A flat-drawn silk fibre membrane based composite antibacterial and conductive wound dressing

Natural silk possesses excellent biocompatibility and biodegradability, which makes it a promising material of medical dressings. However, the silk is mainly obtained by simply removing sericin from silkworm cocoons and thus the prepared dressing shows limited mechanical strength and poor breathability. Flat-drawing, a novel technique in sericulture, enables the production of high-strength flat-drawn silk fibre membranes. In this study, a silk/polyaniline/silver nanoparticles (Silk/PANI/AgNPs) composite dressing was prepared by in-situ polymerization and in-situ photoreduction method using the degummed flat-drawn silk fibre membrane as the framework.

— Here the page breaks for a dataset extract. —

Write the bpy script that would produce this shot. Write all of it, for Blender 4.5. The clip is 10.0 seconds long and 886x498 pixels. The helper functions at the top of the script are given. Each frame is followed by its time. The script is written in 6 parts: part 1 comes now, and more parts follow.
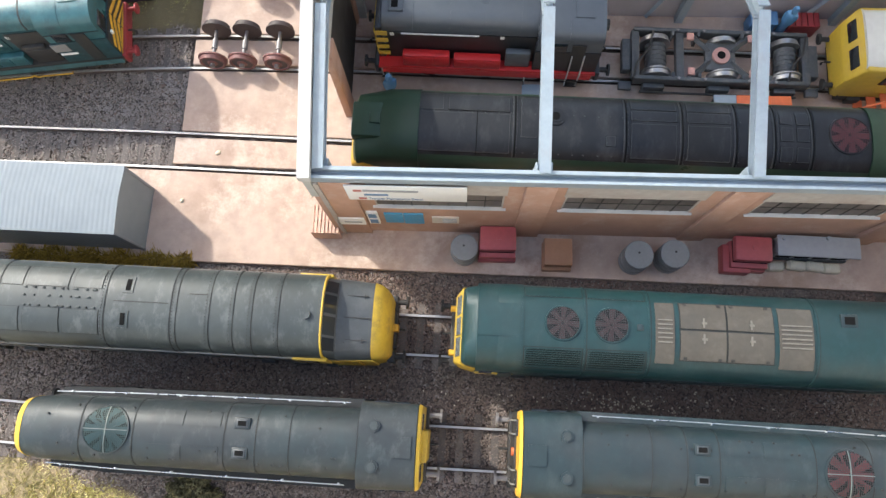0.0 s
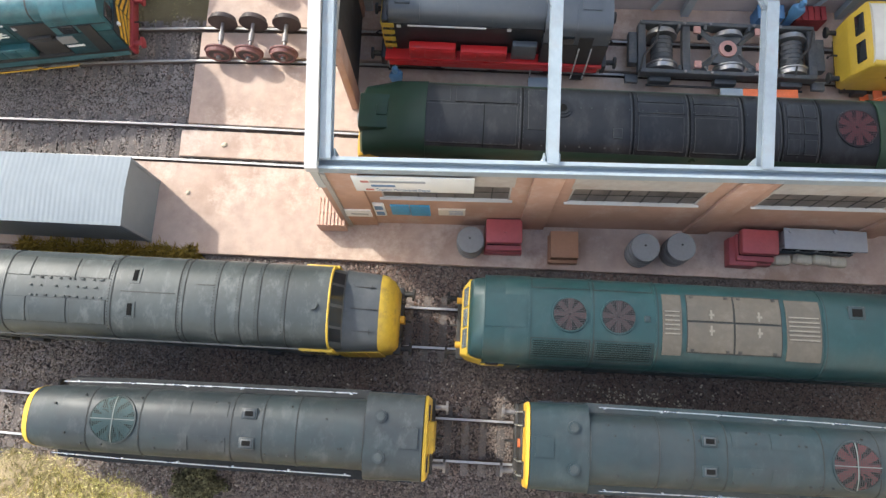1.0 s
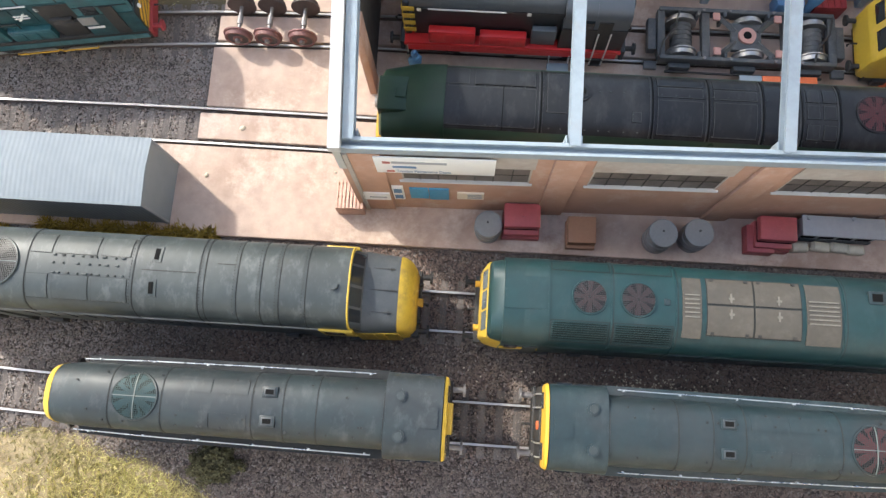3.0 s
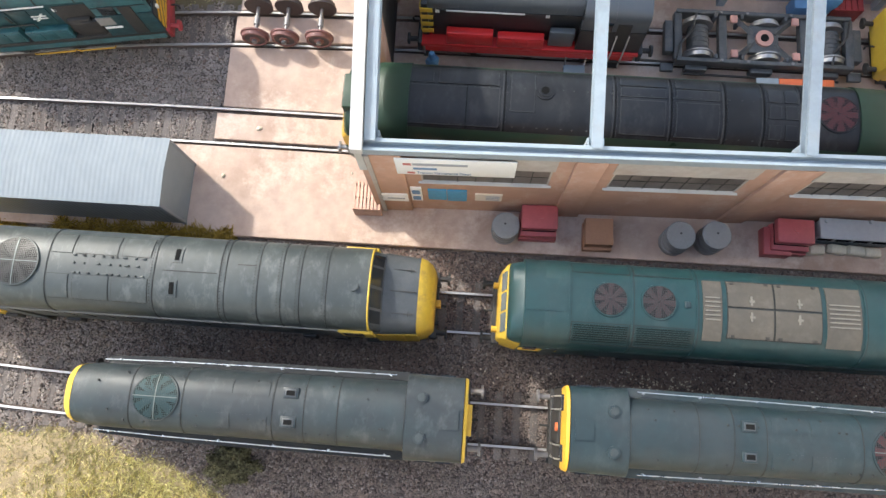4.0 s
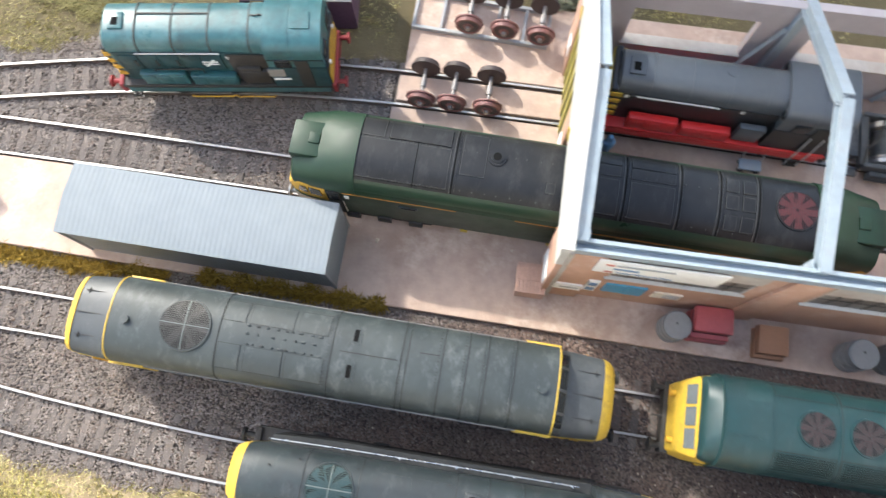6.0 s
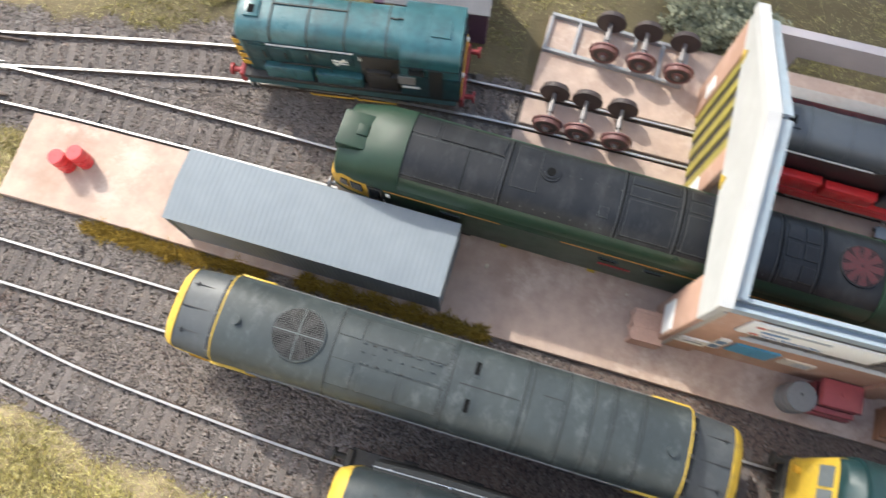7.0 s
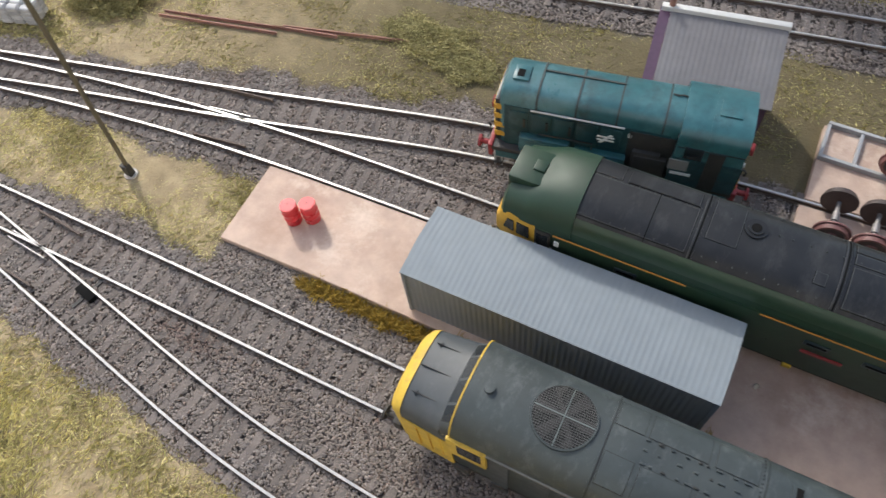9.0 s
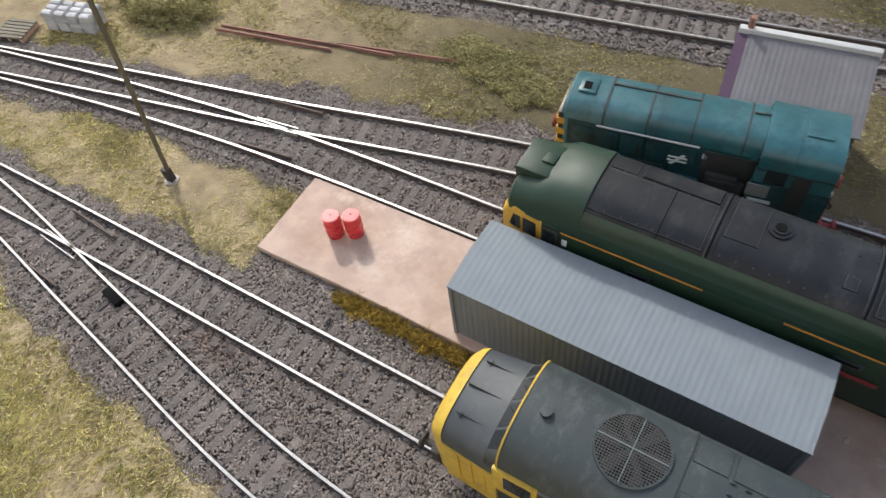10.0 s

The introduction of polyaniline not only improved the conductivity of the silk membrane from insulation to slightly higher than that of human skin, but also served as a reducible site for the in-situ photoreduction synthesis of silver nanoparticles (AgNPs) to provide excellent antibacterial properties and ensure the biocompatibility. The obtained dressing has a mechanical strength of 1.881 MPa and a conductivity of 0.029 S/cm. The in vivo experiment on a full-thickness skin defect model in New Zealand rabbit demonstrates that the dressings can effectively promote wound healing due to its good air permeability, water absorption, conductivity, and antibacterial properties. Our study offers a new strategy for the development of functional dressings based on flat-drawn silk membranes.